──────── Data extract ────────
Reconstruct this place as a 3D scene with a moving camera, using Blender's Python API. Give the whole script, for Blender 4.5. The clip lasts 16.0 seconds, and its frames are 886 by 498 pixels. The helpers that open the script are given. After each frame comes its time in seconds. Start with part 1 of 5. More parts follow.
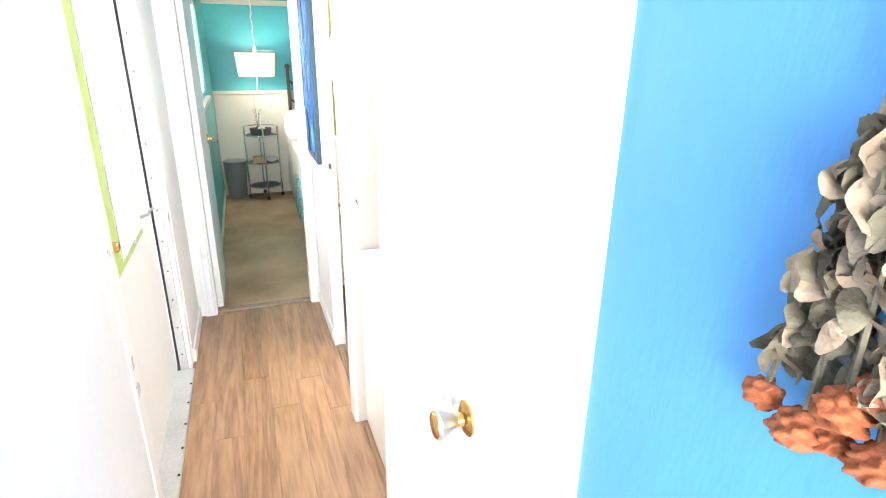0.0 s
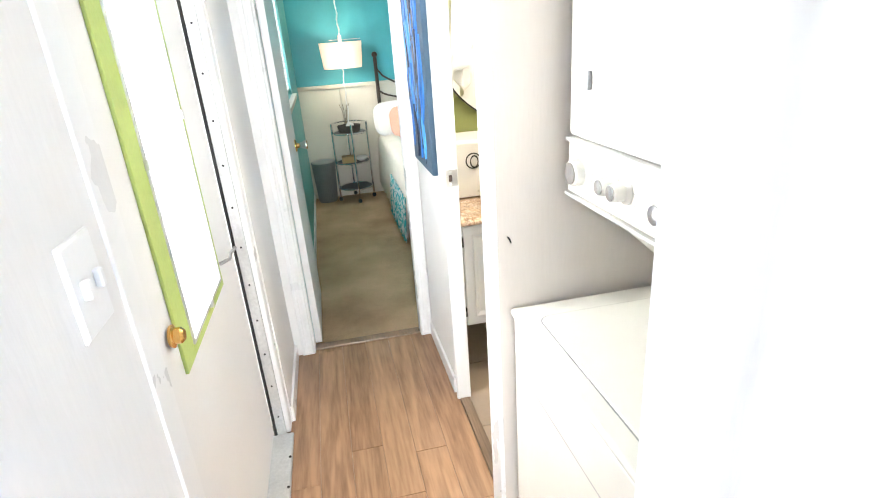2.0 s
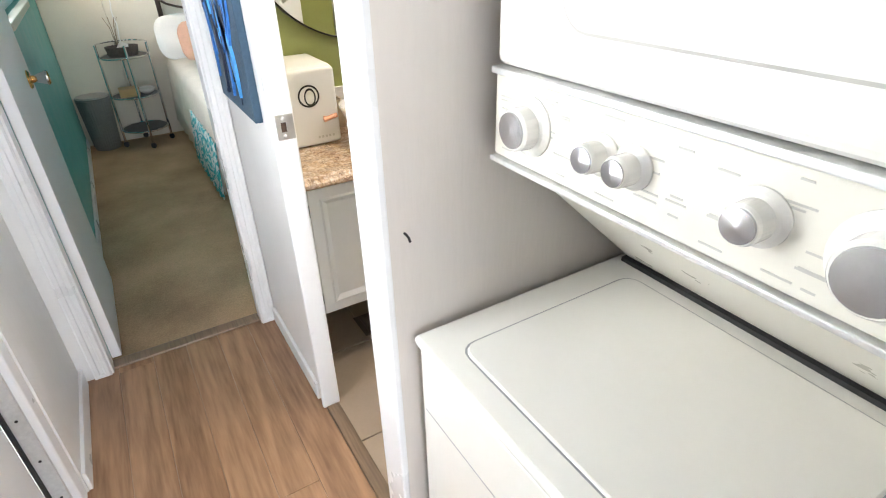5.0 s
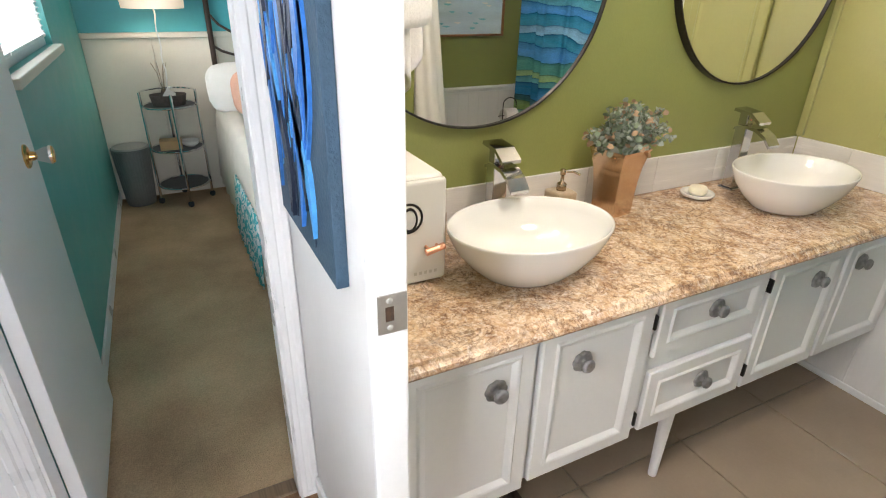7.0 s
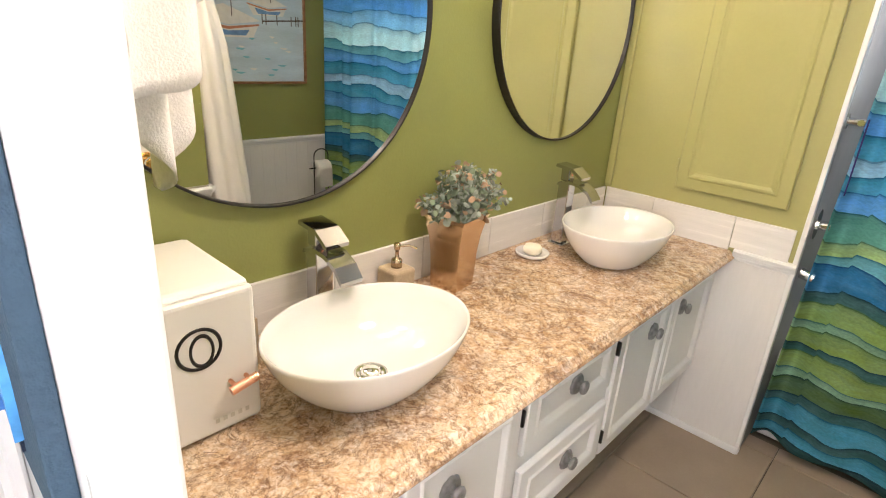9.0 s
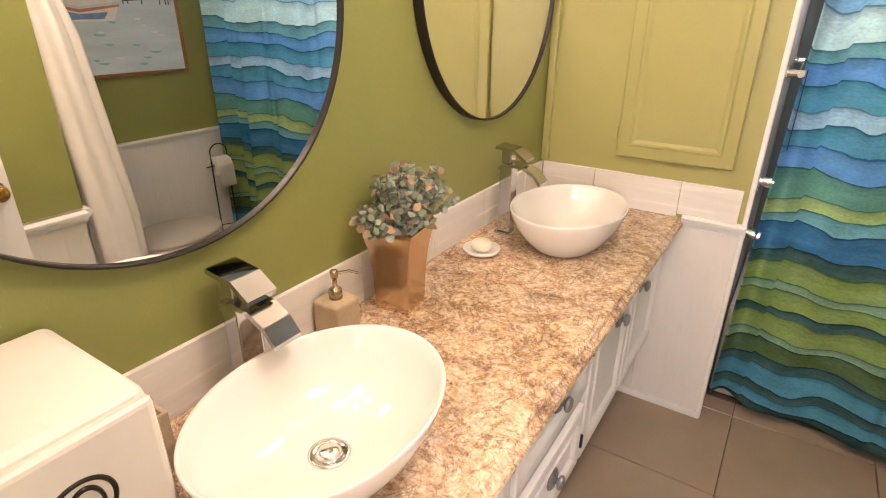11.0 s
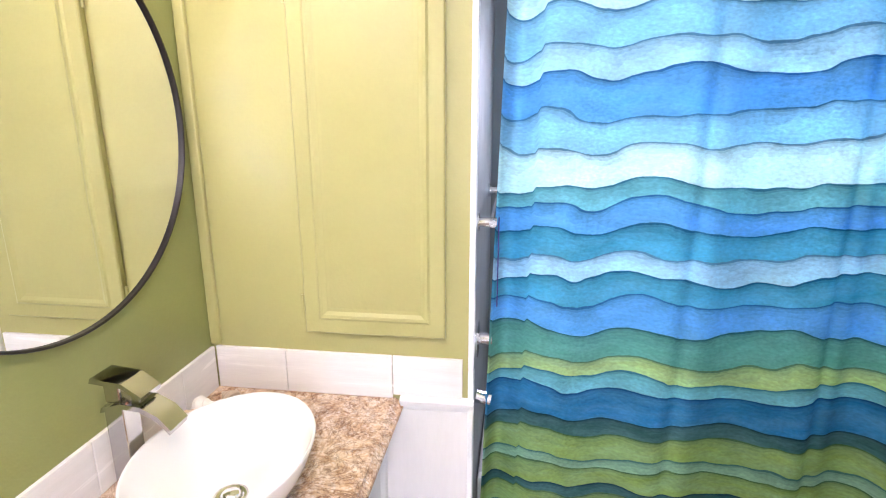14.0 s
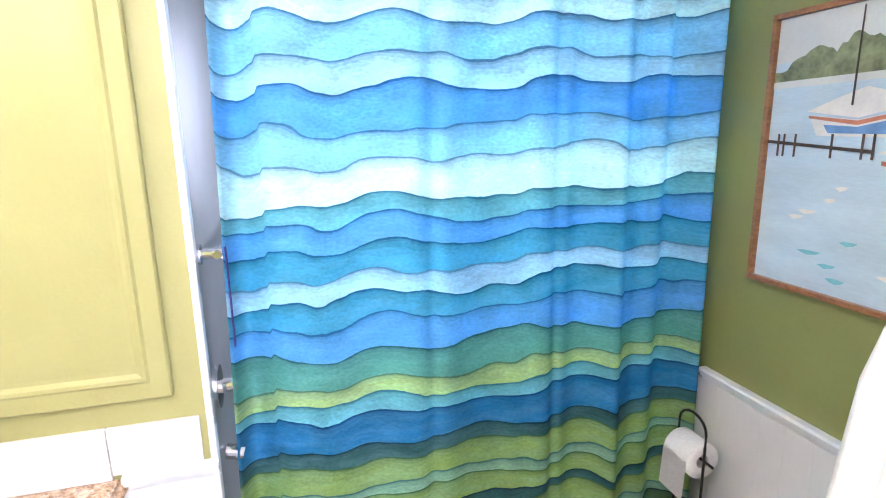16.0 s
────────
## Goal
Write out the listing word for word, omitting the pictures it holds.

## Finished answer
Reconstruct this place as a 3D scene with a moving camera, using Blender's Python API. Give the whole script, for Blender 4.5. The clip lasts 16.0 seconds, and its frames are 886 by 498 pixels. The helpers that open the script are given. After each frame comes its time in seconds. Start with part 1 of 5. More parts follow.
0.0 s
2.0 s
5.0 s
7.0 s
9.0 s
11.0 s
14.0 s
16.0 s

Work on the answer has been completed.